• _Set task_
Exactly the lines from the line with "Continue the Blender" to the line with "return settle(new(name, me), tree)" should be extracted, both included, with no other lines.

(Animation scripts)

————

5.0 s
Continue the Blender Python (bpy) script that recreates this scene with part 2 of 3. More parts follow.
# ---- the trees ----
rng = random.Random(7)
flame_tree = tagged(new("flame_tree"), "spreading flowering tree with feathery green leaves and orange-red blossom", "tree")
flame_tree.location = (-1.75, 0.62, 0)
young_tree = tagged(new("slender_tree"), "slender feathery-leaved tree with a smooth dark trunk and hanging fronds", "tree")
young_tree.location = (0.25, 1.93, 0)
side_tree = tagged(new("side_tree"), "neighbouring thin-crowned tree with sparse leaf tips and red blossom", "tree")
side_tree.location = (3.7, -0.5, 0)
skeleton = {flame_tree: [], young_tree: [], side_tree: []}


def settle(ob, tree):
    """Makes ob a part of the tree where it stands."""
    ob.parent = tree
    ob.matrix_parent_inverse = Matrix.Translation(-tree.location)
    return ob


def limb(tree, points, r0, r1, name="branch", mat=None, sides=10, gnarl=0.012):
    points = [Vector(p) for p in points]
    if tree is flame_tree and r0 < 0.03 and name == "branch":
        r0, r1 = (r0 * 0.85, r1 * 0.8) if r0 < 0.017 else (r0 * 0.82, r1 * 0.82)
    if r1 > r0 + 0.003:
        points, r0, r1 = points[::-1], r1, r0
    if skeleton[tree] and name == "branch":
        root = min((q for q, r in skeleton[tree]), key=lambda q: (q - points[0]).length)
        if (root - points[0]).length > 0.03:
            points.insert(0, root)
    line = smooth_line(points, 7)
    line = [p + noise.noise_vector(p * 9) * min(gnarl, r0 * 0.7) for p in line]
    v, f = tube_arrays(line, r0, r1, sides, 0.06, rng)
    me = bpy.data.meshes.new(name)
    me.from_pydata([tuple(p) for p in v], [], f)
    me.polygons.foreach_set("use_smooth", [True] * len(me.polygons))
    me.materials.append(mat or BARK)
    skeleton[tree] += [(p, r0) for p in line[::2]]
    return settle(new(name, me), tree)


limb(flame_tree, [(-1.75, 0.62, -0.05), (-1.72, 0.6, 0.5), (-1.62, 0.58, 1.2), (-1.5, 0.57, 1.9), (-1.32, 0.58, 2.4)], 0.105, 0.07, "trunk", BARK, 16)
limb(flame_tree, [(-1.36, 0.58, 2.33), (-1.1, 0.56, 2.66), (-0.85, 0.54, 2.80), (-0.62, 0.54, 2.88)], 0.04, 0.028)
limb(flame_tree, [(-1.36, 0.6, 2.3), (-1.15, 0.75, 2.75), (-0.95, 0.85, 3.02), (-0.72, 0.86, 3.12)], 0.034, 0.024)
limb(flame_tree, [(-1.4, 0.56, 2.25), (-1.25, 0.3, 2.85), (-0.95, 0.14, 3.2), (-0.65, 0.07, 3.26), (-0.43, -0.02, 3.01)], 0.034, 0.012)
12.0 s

————

• _Expected output_
Continue the Blender Python (bpy) script that recreates this scene with part 2 of 3. More parts follow.
# ---- the trees ----
rng = random.Random(7)
flame_tree = tagged(new("flame_tree"), "spreading flowering tree with feathery green leaves and orange-red blossom", "tree")
flame_tree.location = (-1.75, 0.62, 0)
young_tree = tagged(new("slender_tree"), "slender feathery-leaved tree with a smooth dark trunk and hanging fronds", "tree")
young_tree.location = (0.25, 1.93, 0)
side_tree = tagged(new("side_tree"), "neighbouring thin-crowned tree with sparse leaf tips and red blossom", "tree")
side_tree.location = (3.7, -0.5, 0)
skeleton = {flame_tree: [], young_tree: [], side_tree: []}


def settle(ob, tree):
    """Makes ob a part of the tree where it stands."""
    ob.parent = tree
    ob.matrix_parent_inverse = Matrix.Translation(-tree.location)
    return ob


def limb(tree, points, r0, r1, name="branch", mat=None, sides=10, gnarl=0.012):
    points = [Vector(p) for p in points]
    if tree is flame_tree and r0 < 0.03 and name == "branch":
        r0, r1 = (r0 * 0.85, r1 * 0.8) if r0 < 0.017 else (r0 * 0.82, r1 * 0.82)
    if r1 > r0 + 0.003:
        points, r0, r1 = points[::-1], r1, r0
    if skeleton[tree] and name == "branch":
        root = min((q for q, r in skeleton[tree]), key=lambda q: (q - points[0]).length)
        if (root - points[0]).length > 0.03:
            points.insert(0, root)
    line = smooth_line(points, 7)
    line = [p + noise.noise_vector(p * 9) * min(gnarl, r0 * 0.7) for p in line]
    v, f = tube_arrays(line, r0, r1, sides, 0.06, rng)
    me = bpy.data.meshes.new(name)
    me.from_pydata([tuple(p) for p in v], [], f)
    me.polygons.foreach_set("use_smooth", [True] * len(me.polygons))
    me.materials.append(mat or BARK)
    skeleton[tree] += [(p, r0) for p in line[::2]]
    return settle(new(name, me), tree)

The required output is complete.